Mayor of Izunokuni
- In office 24 April 2013 – 23 April 2021
- Preceded by: Yoshikazu Mochizuki
- Succeeded by: Masayuki Yamashita

Member of Shizuoka Prefectural Assembly
- In office 30 April 2003 – 4 March 2013
- Succeeded by: Motoyoshi Tsuchiya
- Constituency: Tagata District (2003–2007) Izunokuni City (2007–2013)

Member of Nirayama Town Council
- In office September 2001 – April 2003

Personal details
- Born: 20 April 1944 (age 82) Izunokuni, Shizuoka, Japan
- Party: Liberal Democratic
- Alma mater: Nihon University

= Toshiko Ono =

Japanese politician

Toshiko Ono (小野登志子, Ono Toshiko; born 20 April 1944) is a Japanese politician who was the mayor of Izunokuni city for two terms, serving from 2013 to 2021. Her previous offices include the member of Shizuoka Prefectural Assembly (Note: Serving 3 terms, from 2003 to 2013) and the member of Nirayama Municipality, which was abolished in 2005. (Note: Serving from 2001 to 2003.) She was also the first female mayor in the history of Shizuoka Prefecture.
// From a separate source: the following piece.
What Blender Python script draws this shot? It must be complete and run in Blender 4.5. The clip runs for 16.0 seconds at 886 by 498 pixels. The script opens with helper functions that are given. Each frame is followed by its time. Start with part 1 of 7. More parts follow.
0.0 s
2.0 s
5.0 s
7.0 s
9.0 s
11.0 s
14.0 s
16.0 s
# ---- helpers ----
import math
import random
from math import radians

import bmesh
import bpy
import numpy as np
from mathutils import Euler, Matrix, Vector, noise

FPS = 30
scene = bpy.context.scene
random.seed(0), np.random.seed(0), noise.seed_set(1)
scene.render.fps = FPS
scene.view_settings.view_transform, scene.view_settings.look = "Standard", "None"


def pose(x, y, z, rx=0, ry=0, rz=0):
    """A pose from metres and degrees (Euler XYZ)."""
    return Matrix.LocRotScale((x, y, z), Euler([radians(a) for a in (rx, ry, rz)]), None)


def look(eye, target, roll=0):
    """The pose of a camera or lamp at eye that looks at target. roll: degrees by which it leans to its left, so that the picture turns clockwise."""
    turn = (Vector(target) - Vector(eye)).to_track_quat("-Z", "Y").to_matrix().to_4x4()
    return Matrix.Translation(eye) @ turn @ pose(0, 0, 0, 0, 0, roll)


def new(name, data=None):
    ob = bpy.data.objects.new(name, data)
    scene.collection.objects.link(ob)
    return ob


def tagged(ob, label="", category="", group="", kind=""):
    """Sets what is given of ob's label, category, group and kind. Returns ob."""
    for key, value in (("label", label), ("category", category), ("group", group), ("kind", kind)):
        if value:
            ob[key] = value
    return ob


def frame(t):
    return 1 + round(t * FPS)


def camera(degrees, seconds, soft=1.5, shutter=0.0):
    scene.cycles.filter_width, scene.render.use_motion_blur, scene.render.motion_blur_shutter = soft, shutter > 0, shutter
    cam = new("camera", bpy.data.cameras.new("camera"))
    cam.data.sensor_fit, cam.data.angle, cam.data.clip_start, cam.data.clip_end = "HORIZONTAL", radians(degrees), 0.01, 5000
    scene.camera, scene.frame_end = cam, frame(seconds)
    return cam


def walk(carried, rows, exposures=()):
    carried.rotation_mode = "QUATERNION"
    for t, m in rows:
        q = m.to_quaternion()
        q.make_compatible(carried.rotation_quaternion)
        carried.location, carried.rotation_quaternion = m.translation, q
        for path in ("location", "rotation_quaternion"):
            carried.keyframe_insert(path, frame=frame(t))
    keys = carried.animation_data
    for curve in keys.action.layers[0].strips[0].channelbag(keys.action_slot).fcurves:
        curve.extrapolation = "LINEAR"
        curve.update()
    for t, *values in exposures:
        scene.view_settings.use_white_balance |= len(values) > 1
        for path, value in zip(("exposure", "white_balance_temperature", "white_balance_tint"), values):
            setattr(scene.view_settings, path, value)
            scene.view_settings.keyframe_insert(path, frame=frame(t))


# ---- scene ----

She retired from her political life in 2021, after losing her re-appointment election of Izunokuni city's mayor with huge differences between the current mayor of the city, Masayuki Yamashita.
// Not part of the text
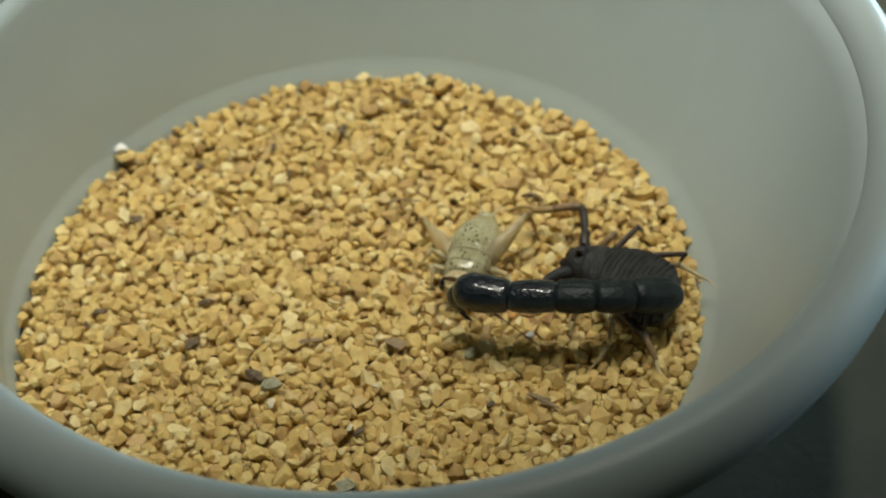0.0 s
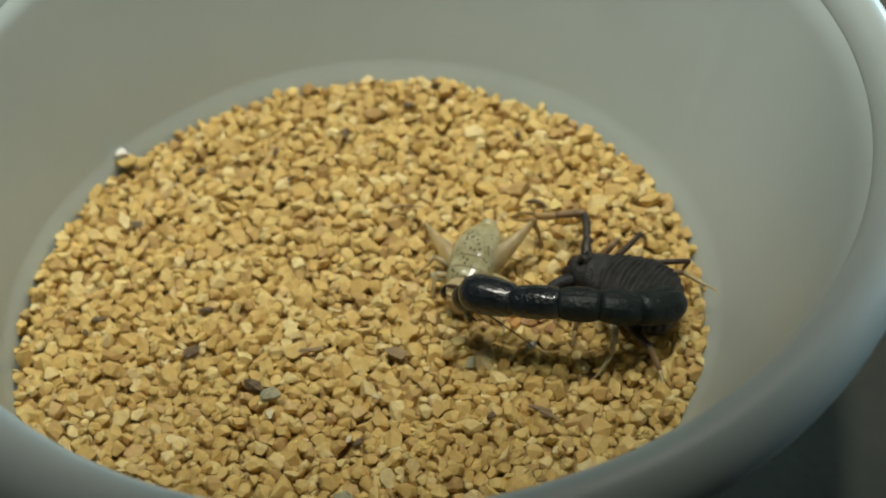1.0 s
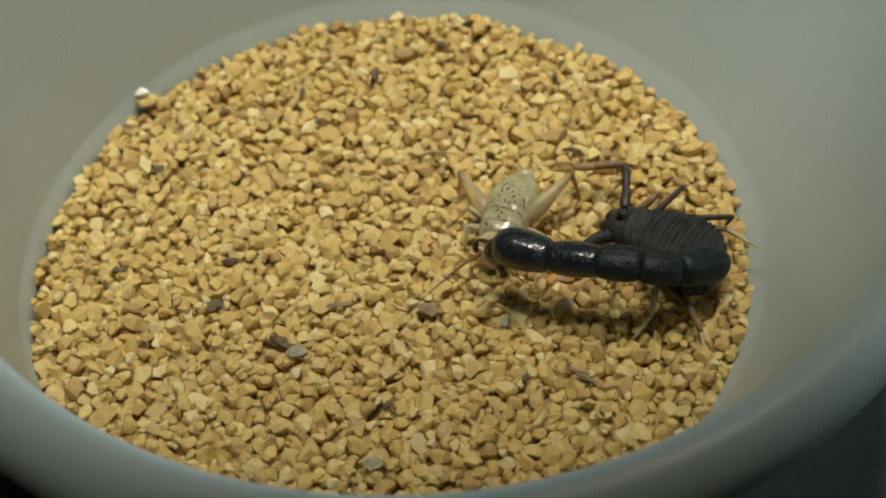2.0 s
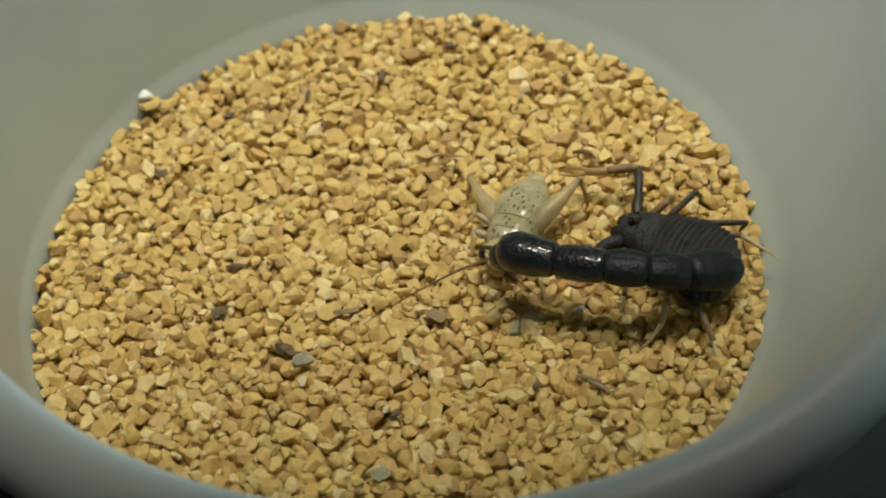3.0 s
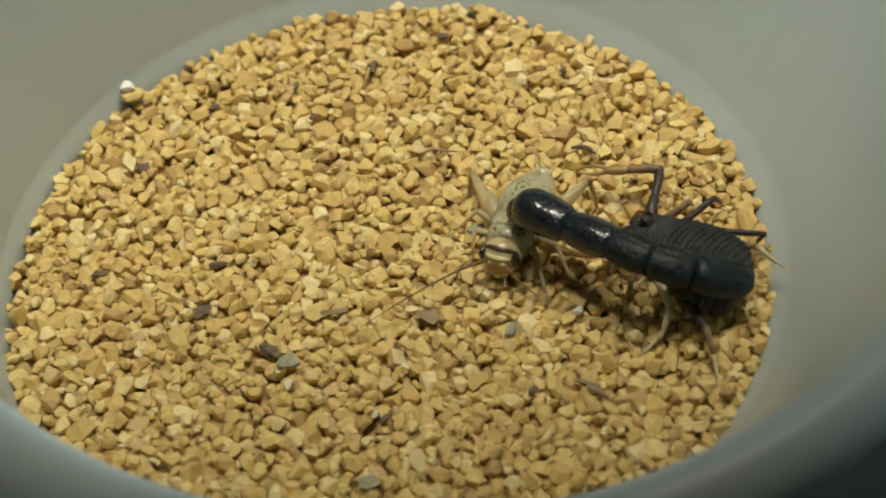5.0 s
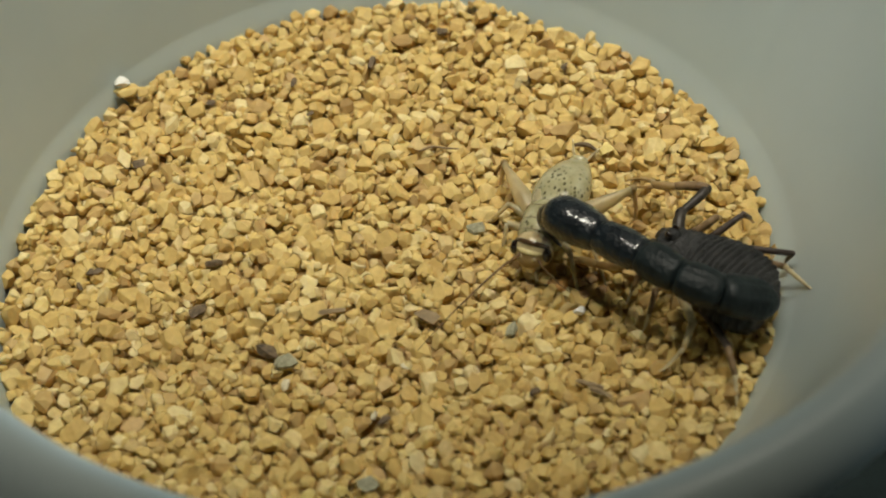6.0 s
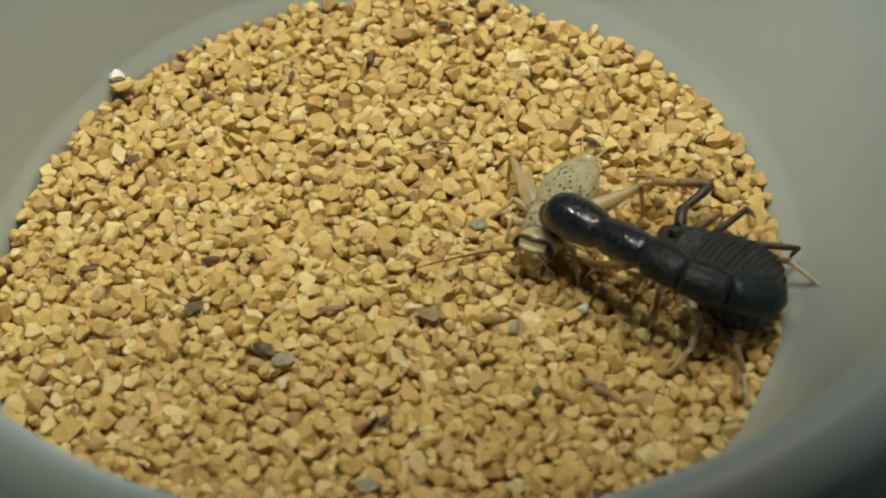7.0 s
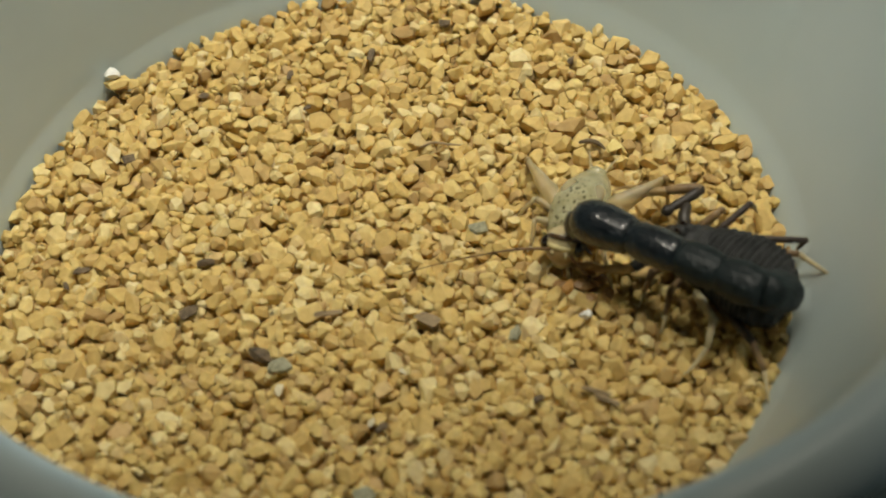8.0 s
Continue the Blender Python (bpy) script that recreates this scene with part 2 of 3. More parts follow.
def slab(lo, hi, bm=None):
    bm = bm or bmesh.new()
    made = bmesh.ops.create_cube(bm, size=1.0)["verts"]
    for v in made:
        v.co = Vector([(a + b) / 2 + x * (b - a) for a, b, x in zip(lo, hi, v.co)])
    return bm


# ---- the support ----
def table():
    t = base("table", "dark plain tabletop on which the plastic cup stands", "table")
    bm = slab((-0.60, -0.35, -0.0395), (0.60, 0.55, -0.0145))
    bmesh.ops.bevel(bm, geom=list(bm.edges), offset=0.003, segments=3, affect="EDGES")
    part("tabletop", bm, TABLE, t, smooth=False)


# ---- the cup ----
LEAN = (0.218, 0.073)
MIDDLE_X, MIDDLE_Y = 0.1, 0.6  # where the cup stands (mm)


def cup():
    c = base("plastic_cup", "grey-white translucent plastic cup half filled with grit", "cup")
    inner = [(41.2, -12.0), (45.2, 0.0), (45.85, 1.2), (46.4, 2.2), (46.6, 2.7), (46.76, 3.15), (47.14, 4.2), (50.0, 11.5), (53.6, 20.4), (56.1, 26.8), (57.4, 29.8)]
    outer = [(r + 1.1, z) for r, z in reversed(inner)]
    part("wall", lathe(inner + outer, LEAN, closed=True), CUP, c, "milky grey plastic wall with a faint inner ridge")
    curl = [(57.38, 29.72), (57.5, 30.2), (57.8, 31.0), (58.4, 31.8), (59.4, 32.35), (60.6, 32.4), (61.8, 32.0), (62.9, 31.2), (63.8, 30.1), (64.4, 28.8), (64.6, 27.4), (64.4, 26.3),
            (63.6, 25.8), (62.4, 25.9), (60.8, 26.2), (58.9, 26.4)]
    part("rolled_rim", lathe(curl, LEAN, closed=True), CUP, c, "broad rounded lip turned outward")
    part("bottom", lathe([(41.6, -12.2), (41.6, -14.4), (0.5, -14.4), (0.5, -12.6), (40.6, -12.6)], LEAN, closed=True), CUP, c)
    return c


# ---- the grit ----
def chip_mesh(name, rng, size, flat, mat, cuts=(9, 13), lobes=1):
    """An angular crumb: a block broken along random planes; a second lobe gives it a notch."""
    both = bmesh.new()
    for lobe in range(lobes):
        bm = bmesh.new()
        bmesh.ops.create_cube(bm, size=2.0)
        lean = [rng.uniform(-0.16, 0.16) for _ in range(4)]
        for v in bm.verts:
            v.co.x += lean[0] * v.co.z + lean[1] * v.co.y
            v.co.y += lean[2] * v.co.z + lean[3] * v.co.x
        for k in range(rng.randint(*cuts)):
            z = rng.uniform(-0.75, 0.95)
            a = k * 2.39996 + rng.uniform(-0.7, 0.7)
            r = math.sqrt(1 - z * z)
            way = Vector((r * math.cos(a), r * math.sin(a), z))
            bmesh.ops.bisect_plane(bm, geom=[*bm.verts, *bm.edges, *bm.faces], plane_co=way * rng.uniform(0.70, 0.98), plane_no=way, clear_outer=True)
            rim = [e for e in bm.edges if e.is_boundary]
            if len(rim) > 2:
                bmesh.ops.edgeloop_fill(bm, edges=rim)
        side, turn = rng.uniform(0, 6.28), Euler((rng.uniform(-0.5, 0.5), rng.uniform(-0.5, 0.5), rng.uniform(0, 6)))
        k = 1.0 if lobes == 1 else (0.82, 0.66)[lobe]
        shift = Vector((0, 0, 0)) if lobes == 1 else Vector((math.cos(side), math.sin(side), rng.uniform(-0.3, 0.1))) * (0.15, 0.62)[lobe]
        for v in bm.verts:
            v.co = (turn.to_matrix() @ v.co) * k + shift if lobe else v.co * k - shift
            v.co = Vector((v.co.x, v.co.y, v.co.z * flat)) * size
        bmesh.ops.recalc_face_normals(bm, faces=bm.faces)
        spare = bpy.data.meshes.new("spare")
        bm.to_mesh(spare)
        bm.free()
        both.from_mesh(spare)
        bpy.data.meshes.remove(spare)
    me = bpy.data.meshes.new(name)
    both.to_mesh(me)
    both.free()
    me.materials.append(mat)
    return me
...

== Early life and education ==
Ono was born in the Izunokuni City of Shizuoka Prefecture in a family engaging in midwifery hospital's work. After her graduation in Nihon University College of Art, she worked in her family's midwifery hospital followed by her first victory of municipal assembly election of Nirayama city in 2001.

== Relatives ==
Her eldest son, Norikazu Ono, was elected as the general manager of the Shizuoka 5th Ward of the House of Representatives of the former National Democratic Party on 27 November 2019. When the former National Democratic Party and the former Constitutional Democratic Party merged and the new Constitutional Democratic Party (CDP) was established in September 2020, he became the general branch president of the same district representing CDP. After that, he ran for the 2021 House of Representatives election, but was defeated by Goshi Hosono.